-- BEGIN Source excerpt --

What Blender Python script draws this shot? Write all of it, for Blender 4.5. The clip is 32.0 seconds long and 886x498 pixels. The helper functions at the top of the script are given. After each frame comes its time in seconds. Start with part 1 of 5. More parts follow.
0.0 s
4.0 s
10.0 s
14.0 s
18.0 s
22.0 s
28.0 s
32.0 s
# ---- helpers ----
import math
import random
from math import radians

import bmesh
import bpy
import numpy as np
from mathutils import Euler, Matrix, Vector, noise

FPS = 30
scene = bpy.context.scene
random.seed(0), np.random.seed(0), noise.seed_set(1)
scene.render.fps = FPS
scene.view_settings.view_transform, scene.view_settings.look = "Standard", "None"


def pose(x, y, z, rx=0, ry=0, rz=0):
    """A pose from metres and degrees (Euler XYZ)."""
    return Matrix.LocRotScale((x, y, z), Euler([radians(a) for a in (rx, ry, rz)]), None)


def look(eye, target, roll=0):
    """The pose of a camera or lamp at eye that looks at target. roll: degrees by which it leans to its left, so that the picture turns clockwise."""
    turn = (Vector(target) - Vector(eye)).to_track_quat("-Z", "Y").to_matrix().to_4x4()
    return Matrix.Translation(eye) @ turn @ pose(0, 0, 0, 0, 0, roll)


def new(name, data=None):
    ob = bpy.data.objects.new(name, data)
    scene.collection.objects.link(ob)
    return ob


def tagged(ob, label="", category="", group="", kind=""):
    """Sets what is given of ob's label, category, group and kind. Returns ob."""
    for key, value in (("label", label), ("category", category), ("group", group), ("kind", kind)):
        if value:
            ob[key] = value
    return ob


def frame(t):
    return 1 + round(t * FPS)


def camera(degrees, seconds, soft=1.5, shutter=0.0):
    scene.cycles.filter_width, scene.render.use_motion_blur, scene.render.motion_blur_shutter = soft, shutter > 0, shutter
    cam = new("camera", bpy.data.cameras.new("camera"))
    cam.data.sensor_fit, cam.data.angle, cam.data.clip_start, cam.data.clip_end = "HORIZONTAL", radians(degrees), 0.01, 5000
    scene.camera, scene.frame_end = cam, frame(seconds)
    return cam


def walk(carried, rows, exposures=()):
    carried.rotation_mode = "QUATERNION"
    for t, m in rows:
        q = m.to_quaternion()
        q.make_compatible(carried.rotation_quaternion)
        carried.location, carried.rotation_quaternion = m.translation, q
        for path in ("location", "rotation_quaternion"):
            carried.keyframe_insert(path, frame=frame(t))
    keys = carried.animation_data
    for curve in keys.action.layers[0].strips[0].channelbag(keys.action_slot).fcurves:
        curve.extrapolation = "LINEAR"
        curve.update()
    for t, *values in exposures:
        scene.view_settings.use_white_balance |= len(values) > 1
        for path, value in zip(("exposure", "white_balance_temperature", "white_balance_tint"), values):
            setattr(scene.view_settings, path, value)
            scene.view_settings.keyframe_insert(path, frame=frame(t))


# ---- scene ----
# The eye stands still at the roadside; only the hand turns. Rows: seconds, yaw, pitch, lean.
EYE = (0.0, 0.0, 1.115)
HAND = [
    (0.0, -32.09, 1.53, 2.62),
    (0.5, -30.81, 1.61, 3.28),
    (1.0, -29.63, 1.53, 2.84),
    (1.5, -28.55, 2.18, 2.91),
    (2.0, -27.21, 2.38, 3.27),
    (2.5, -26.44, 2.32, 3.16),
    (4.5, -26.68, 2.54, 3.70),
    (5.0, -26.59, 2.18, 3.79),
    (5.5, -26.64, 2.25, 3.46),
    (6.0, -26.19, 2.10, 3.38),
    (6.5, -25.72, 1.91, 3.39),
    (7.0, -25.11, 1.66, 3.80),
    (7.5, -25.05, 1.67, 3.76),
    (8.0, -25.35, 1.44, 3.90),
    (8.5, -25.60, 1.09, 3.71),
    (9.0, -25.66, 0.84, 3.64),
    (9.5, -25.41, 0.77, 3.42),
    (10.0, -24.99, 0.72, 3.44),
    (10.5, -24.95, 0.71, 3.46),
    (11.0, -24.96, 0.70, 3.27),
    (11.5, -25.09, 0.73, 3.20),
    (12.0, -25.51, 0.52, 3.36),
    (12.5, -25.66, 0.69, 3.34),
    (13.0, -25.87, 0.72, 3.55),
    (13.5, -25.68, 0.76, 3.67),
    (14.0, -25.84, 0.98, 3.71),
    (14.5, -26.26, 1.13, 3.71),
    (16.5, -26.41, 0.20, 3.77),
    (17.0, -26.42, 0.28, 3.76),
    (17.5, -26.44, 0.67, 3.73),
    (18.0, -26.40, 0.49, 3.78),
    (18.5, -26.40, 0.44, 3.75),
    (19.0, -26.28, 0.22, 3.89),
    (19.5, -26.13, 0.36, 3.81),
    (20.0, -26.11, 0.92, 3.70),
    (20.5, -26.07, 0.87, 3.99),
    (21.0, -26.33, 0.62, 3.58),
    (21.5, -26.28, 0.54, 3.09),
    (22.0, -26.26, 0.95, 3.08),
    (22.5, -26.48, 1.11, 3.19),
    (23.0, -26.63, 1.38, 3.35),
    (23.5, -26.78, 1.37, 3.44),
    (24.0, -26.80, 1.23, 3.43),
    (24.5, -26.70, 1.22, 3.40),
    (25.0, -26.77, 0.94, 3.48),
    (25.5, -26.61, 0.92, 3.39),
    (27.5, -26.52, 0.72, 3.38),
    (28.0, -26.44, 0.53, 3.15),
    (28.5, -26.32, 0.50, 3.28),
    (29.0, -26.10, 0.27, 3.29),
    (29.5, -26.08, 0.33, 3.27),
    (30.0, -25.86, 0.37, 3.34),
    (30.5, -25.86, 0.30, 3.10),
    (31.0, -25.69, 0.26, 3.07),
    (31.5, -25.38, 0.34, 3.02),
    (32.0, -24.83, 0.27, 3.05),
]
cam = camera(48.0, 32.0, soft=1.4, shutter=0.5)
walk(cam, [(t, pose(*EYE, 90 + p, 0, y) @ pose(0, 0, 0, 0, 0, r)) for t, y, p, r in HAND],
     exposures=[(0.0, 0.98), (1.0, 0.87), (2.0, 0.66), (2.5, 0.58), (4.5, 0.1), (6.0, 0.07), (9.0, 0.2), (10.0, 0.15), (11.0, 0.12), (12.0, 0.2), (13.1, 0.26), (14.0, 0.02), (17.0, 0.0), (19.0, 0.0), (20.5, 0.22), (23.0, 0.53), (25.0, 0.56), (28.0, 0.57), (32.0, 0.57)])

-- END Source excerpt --

Directions for this task
Among the lines of the material, find those that hold the word "radians" and copy them.

Solution to this exercise
from math import radians
    return Matrix.LocRotScale((x, y, z), Euler([radians(a) for a in (rx, ry, rz)]), None)
    cam.data.sensor_fit, cam.data.angle, cam.data.clip_start, cam.data.clip_end = "HORIZONTAL", radians(degrees), 0.01, 5000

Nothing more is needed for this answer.